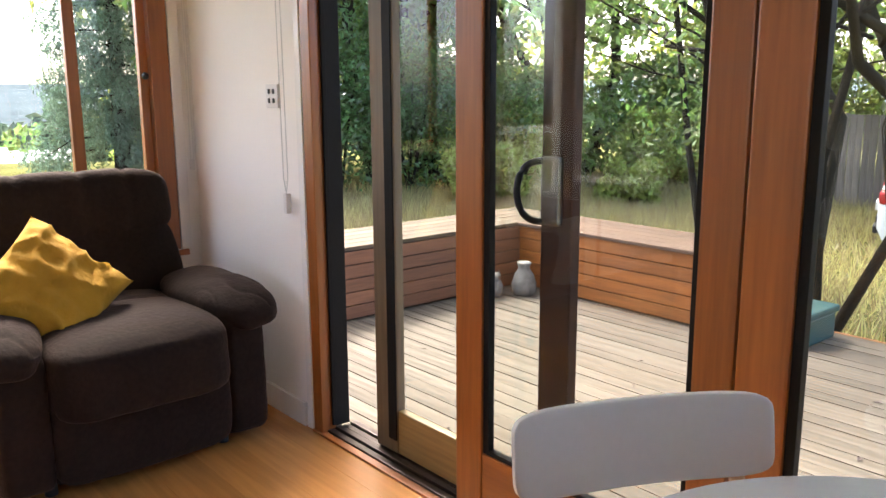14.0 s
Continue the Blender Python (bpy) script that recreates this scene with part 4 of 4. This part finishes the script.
pic = thing("picture", "pale framed print hung on the wall above the desk", "picture", pose(1.13, NORTH, 1.53))
part("picture_frame", bar(-0.345, -0.022, 0, 0.345, -0.002, 0.022, 0.002), M_OAK, pic)
part("picture_frame", bar(-0.345, -0.022, 0.48, 0.345, -0.002, 0.50, 0.002), M_OAK, pic)
for s in (-1, 1):
    part("picture_frame", bar(s * 0.334 - 0.011, -0.022, 0.022, s * 0.334 + 0.011, -0.002, 0.48, 0.002), M_OAK, pic)
part("print", slab(-0.323, -0.010, 0.022, 0.323, -0.004, 0.48), M_PAPER, pic)
part("drawing", slab(-0.18, -0.012, 0.14, 0.18, -0.0102, 0.36), M_GREYCLOTH, pic)

cab = B()
tube(cab, [(0.50, 9.02, 0.40), (0.47, 9.0, 0.33), (0.53, 9.02, 0.22), (0.49, 9.0, 0.12), (0.56, 9.03, 0.03), (0.52, 9.06, 0.006), (0.60, 9.1, 0.005)], 0.004, 6)
tube(cab, [(0.52, 9.03, 0.42), (0.55, 9.02, 0.25), (0.50, 9.0, 0.10), (0.58, 9.0, 0.006), (0.64, 9.05, 0.005)], 0.004, 6)
single("cable", cab, M_BLACK, "tangled black cables hanging by the desk leg", "cable")
cab = B()
tube(cab, [(1.32, 8.93, 0.70), (1.42, 8.92, 0.685), (1.55, 8.92, 0.678), (1.68, 8.93, 0.692), (1.75, 8.95, 0.70)], 0.004, 6)
single("cable", cab, M_BLACK, "black cable sagging under the desk edge", "cable")

# ---- office chair ----
oc = thing("office_chair", "black office chair with rounded back on castors", "office chair", pose(0.93, 8.78, 0, 0, 0, 8))
part("backrest", puff(B(), 0.40, 0.09, 0.36, 3.2, 16, pose(0, -0.17, 0.73, 6, 0, 0), 0.004, 6), M_CHARCOAL, oc)
part("seat", puff(B(), 0.44, 0.42, 0.09, 3.6, 14, pose(0, 0.05, 0.44)), M_CHARCOAL, oc)
part("back_support", bar(-0.03, -0.215, 0.36, 0.03, -0.195, 0.70, 0.006), M_BLACK, oc)
part("seat_plate", bar(-0.10, -0.21, 0.36, 0.10, 0.12, 0.39, 0.005), M_BLACK, oc)
part("column", tube(B(), [(0, 0, 0.09), (0, 0, 0.36)], 0.026, 14), M_BLACK, oc)
part("lever", tube(B(), [(0.08, 0, 0.36), (0.22, -0.03, 0.33)], 0.006, 8), M_BLACK, oc)
for i in range(5):
    a = 6.28319 * i / 5 + 0.3
    part("spoke", tube(B(), [(0.0, 0, 0.11), (0.14 * math.cos(a), 0.14 * math.sin(a), 0.10), (0.26 * math.cos(a), 0.26 * math.sin(a), 0.07)], 0.020, 8, 0.013), M_BLACK, oc)
    cx, cy = 0.26 * math.cos(a), 0.26 * math.sin(a)
    part("castor", tube(B(), [(cx - 0.02 * math.sin(a), cy + 0.02 * math.cos(a), 0.027), (cx + 0.02 * math.sin(a), cy - 0.02 * math.cos(a), 0.027)], 0.027, 12), M_RUBBER, oc)

# ---- step stool ----
sl = thing("step_stool", "birch plywood step stool with cut-out sides", "stool", pose(1.565, 8.88, 0, 0, 0, 0) @ Matrix.Diagonal((1, 1, 1.12, 1)))
for y in (-0.17, 0.15):
    b = B()
    quads = [((-0.19, 0), (-0.11, 0), (-0.07, 0.44), (-0.15, 0.44)), ((0.11, 0), (0.19, 0), (0.15, 0.44), (0.07, 0.44)), ((-0.11, 0), (0.11, 0), (0.105, 0.075), (-0.105, 0.075)), ((-0.092, 0.215), (-0.02, 0.235), (-0.02, 0.44), (-0.072, 0.44)), ((-0.02, 0.30), (0.085, 0.30), (0.072, 0.44), (-0.02, 0.44))]
    for q in quads:
        lo = [b.verts.new((x, y, z)) for x, z in q]
        hi = [b.verts.new((x, y + 0.018, z)) for x, z in q]
        b.faces.new(lo)
        b.faces.new(hi[::-1])
        for j in range(4):
            b.faces.new((lo[j], hi[j], hi[(j + 1) % 4], lo[(j + 1) % 4]))
    bmesh.ops.recalc_face_normals(b, faces=b.faces[:])
    part("side_panel", b, M_PLYPALE, sl)
part("top_step", bar(-0.165, -0.19, 0.441, 0.165, 0.19, 0.462, 0.005), M_PLYPALE, sl)
part("low_step", bar(-0.105, -0.152, 0.19, 0.02, 0.15, 0.208, 0.003), M_PLYPALE, sl)
part("back_panel", bar(-0.188, -0.152, 0.02, -0.172, 0.15, 0.44, 0.003), M_PLY, sl)

# ---- grey armchair by the far window ----
ac = thing("armchair", "grey upholstered armchair with throw and yellow cushion", "armchair", pose(-0.38, 8.55, 0, 0, 0, 12))
part("seat", puff(B(), 0.60, 0.66, 0.30, 6, 12, pose(0, 0, 0.30)), M_GREYCLOTH, ac)
for s in (-1, 1):
    part("arm", puff(B(), 0.15, 0.74, 0.50, 5, 12, pose(s * 0.36, 0, 0.38), 0.006, 5), M_GREYCLOTH, ac)
part("backrest", puff(B(), 0.62, 0.18, 0.50, 5, 12, pose(0, 0.30, 0.62)), M_GREYCLOTH, ac)
for x in (-0.3, 0.3):
    for y in (-0.28, 0.28):
        part("leg", tube(B(), [(x, y, 0), (x * 0.97, y * 0.97, 0.16)], 0.014, 10, 0.02), M_OAK, ac)
single("cushion", pillow(B(), 0.42, 0.36, 0.13, 20, 12.0), M_YELLOW, "bright yellow cushion on the grey armchair", "cushion", lean(-0.30, 8.50, 0.66, 25, 20, 12))
single("fleece_throw", puff(B(), 0.22, 0.13, 0.52, 3.5, 16, None, 0.02, 14), M_FLEECE, "white fleece throw hung over the chair arm", "throw", pose(-0.02, 8.28, 0.36, 0, 4, 8))
cu = B()
for i in range(40):
    u0, u1 = i / 40, (i + 1) / 40
    q = [cu.verts.new((-0.72 + 0.26 * u, NORTH - 0.05 + 0.018 * math.sin(u * 40), z)) for u, z in ((u0, 0.35), (u1, 0.35), (u1, 2.2), (u0, 2.2))]
    cu.faces.new(q)
bmesh.ops.remove_doubles(cu, verts=cu.verts[:], dist=0.0005)
bmesh.ops.solidify(cu, geom=cu.faces[:], thickness=0.004)
single("curtain", cu, M_CREAMCURTAIN, "pale cream curtain with yellow light in its colour drawn to the window's side", "curtain")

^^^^

▶ TO BE DONE: Leave out any pictures and return exactly the lines from the beginning of the data through the line with "0.36), M_GREYCLOTH, pic)", inclusive.

▶ WRITTEN RESPONSE:
14.0 s
Continue the Blender Python (bpy) script that recreates this scene with part 4 of 4. This part finishes the script.
pic = thing("picture", "pale framed print hung on the wall above the desk", "picture", pose(1.13, NORTH, 1.53))
part("picture_frame", bar(-0.345, -0.022, 0, 0.345, -0.002, 0.022, 0.002), M_OAK, pic)
part("picture_frame", bar(-0.345, -0.022, 0.48, 0.345, -0.002, 0.50, 0.002), M_OAK, pic)
for s in (-1, 1):
    part("picture_frame", bar(s * 0.334 - 0.011, -0.022, 0.022, s * 0.334 + 0.011, -0.002, 0.48, 0.002), M_OAK, pic)
part("print", slab(-0.323, -0.010, 0.022, 0.323, -0.004, 0.48), M_PAPER, pic)
part("drawing", slab(-0.18, -0.012, 0.14, 0.18, -0.0102, 0.36), M_GREYCLOTH, pic)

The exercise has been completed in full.